When senior defensive lineman Malcolm Roach and senior safety Brandon Jones came to the University of Texas in 2016, the program was in shambles. The storied Texas Longhorns were in search for their winning season since 2013, and their freshman season couldn’t have ended any worse. After Texas’ embarrassing, infamous loss to Kansas in November of 2016 — a loss that left Charlie Strong speechless in the postgame press conference — the paperwork had been sorted and the end of the Strong fiasco dawned into the Tom Herman era.
The pair of 18-year-olds pressed on, managing the trials and tribulations brought upon by the Texas brand.

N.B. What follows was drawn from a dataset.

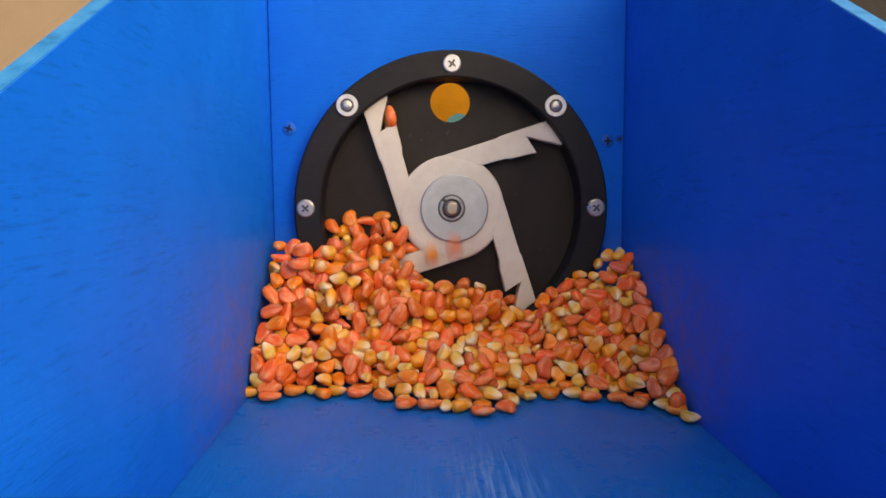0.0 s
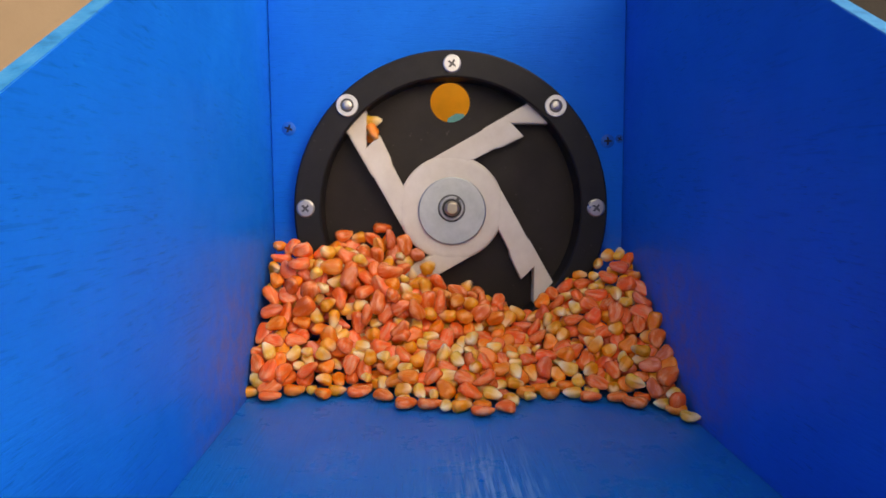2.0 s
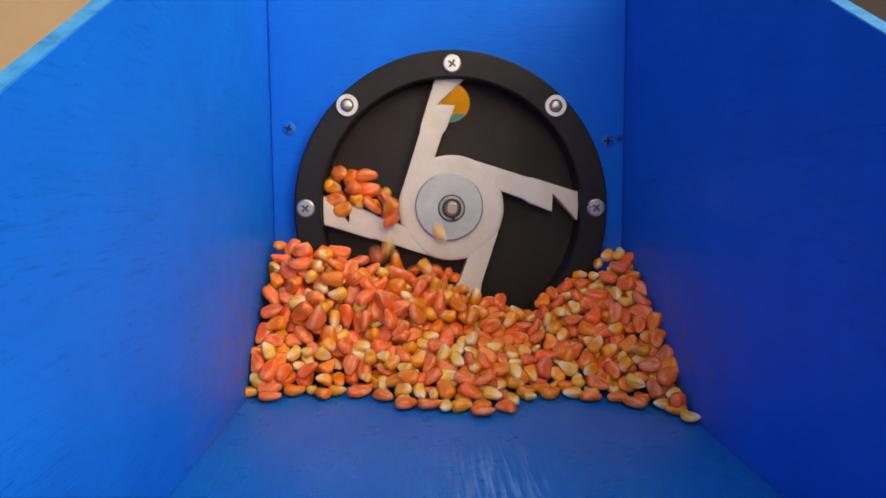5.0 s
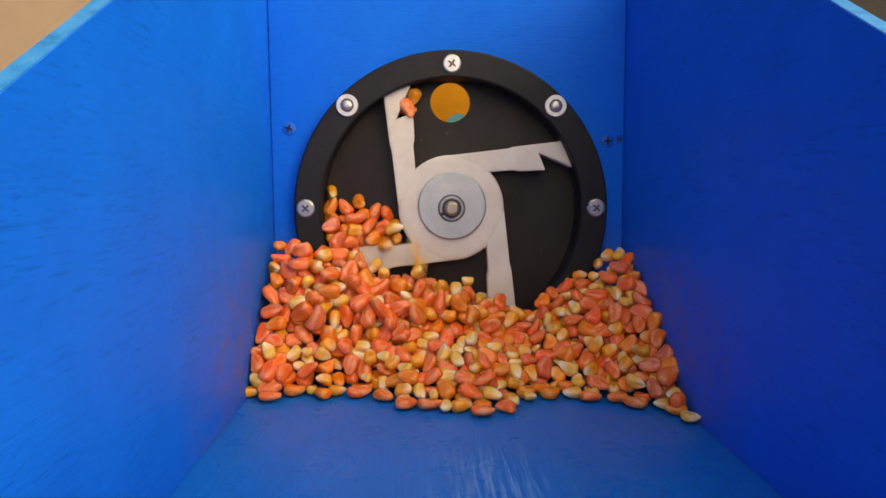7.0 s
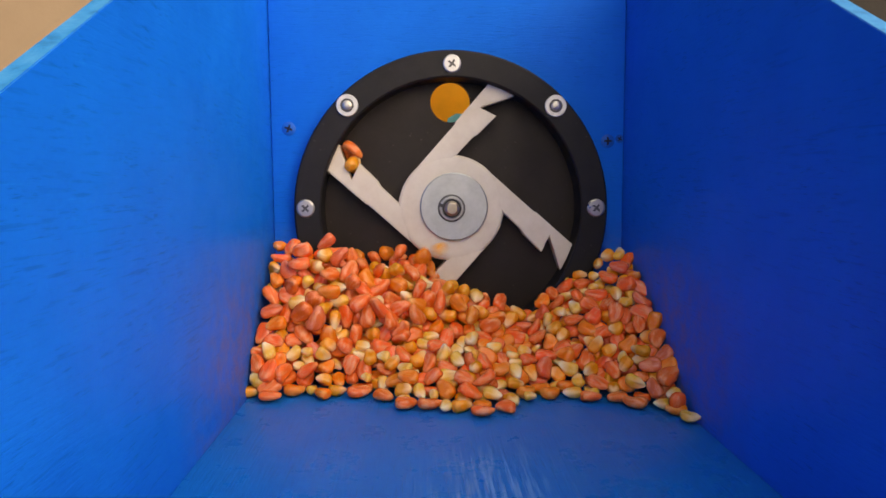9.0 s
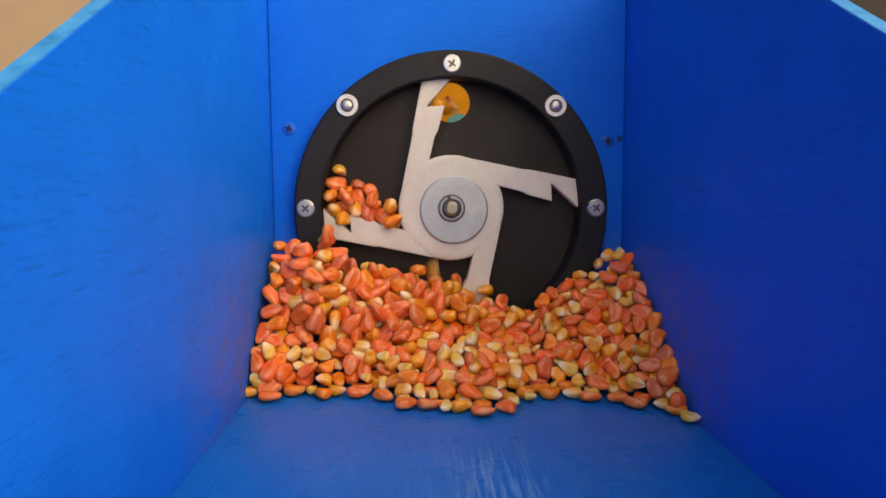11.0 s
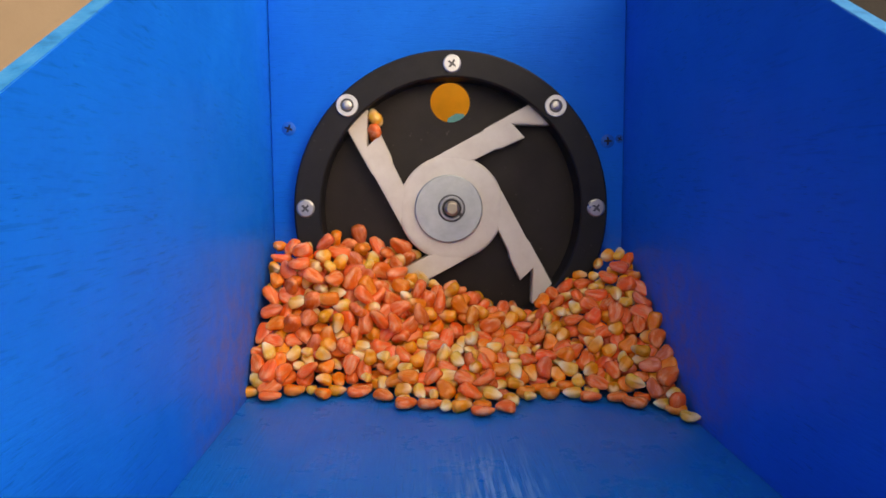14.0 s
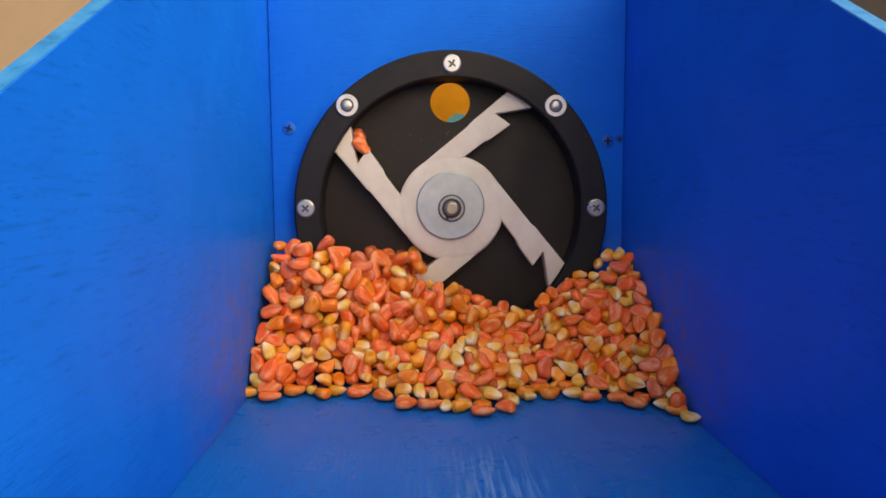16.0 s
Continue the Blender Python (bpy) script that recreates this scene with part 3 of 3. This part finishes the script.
def motions():
    walk(rotor, [(i / 10, pose(0, 0, AXIS_Z * MM, 0, -smooth_turn(i / 10), 0)) for i in range(161)])
    for i, ob in enumerate(LOOSE):
        path = np.array([rec[1][i] for rec in STIRRED])
        if np.abs(path - path[0]).max() < 0.6:
            continue
        rows, last = [], None
        for k, (t, at, turns) in enumerate(STIRRED):
            ends = k in (0, len(STIRRED) - 1)
            ahead = np.abs(path[min(k + 1, len(path) - 1)] - path[k]).max()
            if ends or ahead > 0.3 or np.abs(path[k] - last).max() > 0.3:
                rows.append((t, Matrix.LocRotScale(Vector(at[i]) * MM, turns[i], None)))
                last = path[k]
        walk(ob, rows)


motions()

The new schemes, the teammates who came and went, the demanding fanbase and the disappointments along the way were a winding and brutal road, but it eventually culminated in a 10-win season, capped off by a Sugar Bowl win against No. 5 Georgia in 2018.
That win in New Orleans, that highlight of the decade for the program, is in the past, though. Texas’ loss to Oklahoma this season ruined the Longhorns’ College Football Playoff chances, and their loss in Ames, Iowa, was the final dagger in their Big 12 hopes. The game ended two minutes before the final whistle when linebacker Joseph Ossai and Roach prematurely jumped over the line of scrimmage, drawing an offsides call, which allowed Iowa State to drain the clock to 0:04 before sending the game-winning kick through the uprights.

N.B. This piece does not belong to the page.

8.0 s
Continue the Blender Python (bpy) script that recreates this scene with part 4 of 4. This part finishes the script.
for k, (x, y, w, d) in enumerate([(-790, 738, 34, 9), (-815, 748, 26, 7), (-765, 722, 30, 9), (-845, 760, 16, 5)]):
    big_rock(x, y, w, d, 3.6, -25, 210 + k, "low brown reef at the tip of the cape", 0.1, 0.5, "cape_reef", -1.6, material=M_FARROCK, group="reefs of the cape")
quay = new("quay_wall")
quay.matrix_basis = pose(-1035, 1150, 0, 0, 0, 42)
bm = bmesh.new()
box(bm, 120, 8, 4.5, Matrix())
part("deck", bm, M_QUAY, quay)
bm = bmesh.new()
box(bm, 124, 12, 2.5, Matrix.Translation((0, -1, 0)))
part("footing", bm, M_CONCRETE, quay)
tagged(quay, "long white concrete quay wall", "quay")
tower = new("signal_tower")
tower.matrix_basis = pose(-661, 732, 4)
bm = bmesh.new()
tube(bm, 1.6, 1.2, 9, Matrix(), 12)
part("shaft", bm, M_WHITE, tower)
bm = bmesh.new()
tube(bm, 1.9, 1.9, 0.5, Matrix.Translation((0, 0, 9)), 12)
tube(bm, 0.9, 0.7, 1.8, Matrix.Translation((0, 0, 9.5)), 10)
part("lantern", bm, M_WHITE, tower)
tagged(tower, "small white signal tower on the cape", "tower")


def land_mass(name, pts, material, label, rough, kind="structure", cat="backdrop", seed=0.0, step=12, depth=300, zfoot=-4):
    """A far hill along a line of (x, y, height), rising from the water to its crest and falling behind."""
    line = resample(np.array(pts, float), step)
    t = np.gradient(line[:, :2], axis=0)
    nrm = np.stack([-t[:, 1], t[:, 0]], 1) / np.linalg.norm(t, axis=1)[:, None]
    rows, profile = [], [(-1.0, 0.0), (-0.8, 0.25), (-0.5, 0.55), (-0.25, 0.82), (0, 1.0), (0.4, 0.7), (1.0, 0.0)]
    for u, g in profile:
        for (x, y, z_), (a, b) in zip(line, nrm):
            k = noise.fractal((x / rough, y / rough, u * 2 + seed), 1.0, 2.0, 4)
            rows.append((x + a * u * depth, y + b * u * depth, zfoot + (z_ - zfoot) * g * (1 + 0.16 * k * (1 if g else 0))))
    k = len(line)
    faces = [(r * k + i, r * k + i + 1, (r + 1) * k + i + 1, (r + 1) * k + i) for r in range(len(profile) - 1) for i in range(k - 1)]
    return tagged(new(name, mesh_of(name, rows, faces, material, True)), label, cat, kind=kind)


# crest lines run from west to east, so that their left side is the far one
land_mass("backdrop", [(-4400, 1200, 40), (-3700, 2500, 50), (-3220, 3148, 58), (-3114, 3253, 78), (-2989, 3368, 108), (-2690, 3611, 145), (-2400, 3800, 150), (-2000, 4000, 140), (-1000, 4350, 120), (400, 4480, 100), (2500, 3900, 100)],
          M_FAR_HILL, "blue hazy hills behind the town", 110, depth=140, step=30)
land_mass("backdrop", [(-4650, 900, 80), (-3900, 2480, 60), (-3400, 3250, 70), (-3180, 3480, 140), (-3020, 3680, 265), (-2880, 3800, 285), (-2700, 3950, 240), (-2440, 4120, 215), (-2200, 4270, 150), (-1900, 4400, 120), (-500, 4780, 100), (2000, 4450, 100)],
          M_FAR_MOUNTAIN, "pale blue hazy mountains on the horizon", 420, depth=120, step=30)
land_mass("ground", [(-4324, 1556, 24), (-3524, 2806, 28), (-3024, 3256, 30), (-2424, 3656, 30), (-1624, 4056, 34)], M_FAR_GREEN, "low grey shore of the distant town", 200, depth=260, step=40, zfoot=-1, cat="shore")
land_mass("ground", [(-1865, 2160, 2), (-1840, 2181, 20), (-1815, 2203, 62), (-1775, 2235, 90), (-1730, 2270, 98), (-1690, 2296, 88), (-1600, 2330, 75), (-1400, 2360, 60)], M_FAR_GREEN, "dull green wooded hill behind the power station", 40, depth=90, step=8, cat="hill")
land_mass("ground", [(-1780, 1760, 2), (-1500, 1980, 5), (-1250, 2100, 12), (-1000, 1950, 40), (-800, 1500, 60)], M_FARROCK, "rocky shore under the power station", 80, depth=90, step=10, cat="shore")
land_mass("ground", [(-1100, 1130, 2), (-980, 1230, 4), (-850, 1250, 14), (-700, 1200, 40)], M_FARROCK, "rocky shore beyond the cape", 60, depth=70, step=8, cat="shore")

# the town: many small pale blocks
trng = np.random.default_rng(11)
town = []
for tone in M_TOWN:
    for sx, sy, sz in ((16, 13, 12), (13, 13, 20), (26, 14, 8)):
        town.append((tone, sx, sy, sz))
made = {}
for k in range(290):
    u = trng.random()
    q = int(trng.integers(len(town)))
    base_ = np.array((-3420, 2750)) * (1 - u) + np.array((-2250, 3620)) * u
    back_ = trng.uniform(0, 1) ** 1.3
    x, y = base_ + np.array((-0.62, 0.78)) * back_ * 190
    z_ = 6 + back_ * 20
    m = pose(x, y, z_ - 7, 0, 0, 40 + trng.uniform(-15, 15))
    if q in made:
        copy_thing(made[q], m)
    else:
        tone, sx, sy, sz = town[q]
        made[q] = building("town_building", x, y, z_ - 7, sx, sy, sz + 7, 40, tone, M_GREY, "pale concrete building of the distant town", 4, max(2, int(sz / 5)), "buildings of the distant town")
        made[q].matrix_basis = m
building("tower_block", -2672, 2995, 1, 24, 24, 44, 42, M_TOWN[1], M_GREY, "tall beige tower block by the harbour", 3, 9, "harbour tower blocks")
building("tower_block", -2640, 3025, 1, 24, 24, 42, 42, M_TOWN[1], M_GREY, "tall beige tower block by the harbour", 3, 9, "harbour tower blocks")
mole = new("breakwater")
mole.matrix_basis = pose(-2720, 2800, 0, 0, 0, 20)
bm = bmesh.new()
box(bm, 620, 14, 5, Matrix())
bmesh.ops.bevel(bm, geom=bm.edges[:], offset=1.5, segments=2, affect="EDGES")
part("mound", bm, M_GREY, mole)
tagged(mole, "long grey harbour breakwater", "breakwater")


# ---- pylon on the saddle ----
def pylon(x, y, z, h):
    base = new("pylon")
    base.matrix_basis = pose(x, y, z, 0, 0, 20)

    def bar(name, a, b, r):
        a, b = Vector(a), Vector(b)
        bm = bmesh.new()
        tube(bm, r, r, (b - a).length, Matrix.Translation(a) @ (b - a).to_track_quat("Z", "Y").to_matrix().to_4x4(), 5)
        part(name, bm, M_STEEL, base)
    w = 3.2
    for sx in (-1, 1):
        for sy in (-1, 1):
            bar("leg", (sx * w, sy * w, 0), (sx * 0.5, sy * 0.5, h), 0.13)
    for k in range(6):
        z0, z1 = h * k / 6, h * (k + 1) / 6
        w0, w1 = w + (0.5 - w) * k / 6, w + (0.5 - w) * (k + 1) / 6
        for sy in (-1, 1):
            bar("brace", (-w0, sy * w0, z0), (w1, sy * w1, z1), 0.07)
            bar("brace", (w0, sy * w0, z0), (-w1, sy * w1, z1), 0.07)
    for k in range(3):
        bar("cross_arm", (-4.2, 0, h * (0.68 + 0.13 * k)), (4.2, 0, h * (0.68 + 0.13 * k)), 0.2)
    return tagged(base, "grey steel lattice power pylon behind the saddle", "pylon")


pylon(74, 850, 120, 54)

“Me and my class (have) been bouncing back from adversity, you know, since the day we stepped on this campus,” Roach said. “People told us not to come here, and people told us, ‘Your coach will be fired within a year’ type of things. So (we’re) just finding ways to stay strong.”
Roach’s voice broke. “Just finding a way to stay strong and be there for one another.”
At every home game in Darrell K Royal-Texas Memorial Stadium, fans are shown a cut of “Longhorns in the NFL,” a compilation of legends who once graced the turf in Austin. Many in the class of 2016 won’t be included in that reel, and for many, these next two weeks are the last time they will be under stadium lights.
Baylor and Texas Tech represent more than just the final two games for the seniors — they represent a four-year commitment that will not end in a New Year’s Six bowl game.
“It's tough, I think, because personally it's been pretty hard on just the senior class as a whole,” Jones said. “Just because this is our last time being able to play. I will say this is the last time we will play a lot of these teams, so it's different from that aspect of it.”
Their teammates are equally disappointed, though the 2019 season isn’t over yet, and the Longhorns are determined to dedicate the rest of the season to the seniors.
“We’ve got a lot of seniors that have been through a lot in this program,” Ehlinger said. “And it would be
unfair to them for people to think, ‘Well, we haven't performed to the level that we should, so I'm just gonna give up.’ That'd be unfair to those guys that have worked so hard in this program.”
This college football season is fleeting for players and fans alike. Two games from now, DKR will quietly fade into the campus landscape for nearly 10 months, leaving memories of the 2019 season in what has been a forgetful decade for this program.
This season’s memories will likely peak in a strong outing against No. 1 LSU in Week Two, and valley after the Longhorns’ poor performance against TCU. The beauty of this whole thing is simple: Fans and underclassmen will have another year for redemption, another Sugar Bowl, another Big 12 Championship Game and the belief that Texas will finally return to its former glory.
But for the class of 2016, it will start and end in a similar fashion, and all that will be left are their respective legacies. Even with these detours, their faith in the program is unbroken. And for Jones, there is a constant motivation to finish strong, especially with where this program was when the Class of 2016 found it.
“I think we've been through a lot,” Jones said. “Obviously, our freshman year we were part of the team that didn't make a bowl — from that (to) going to a bowl, and then going to the Sugar Bowl after that. We've been through a lot, we've seen a lot, and I think it has made us a lot stronger at the end. It just gives us a desire and confidence … that fuels us to want to fight.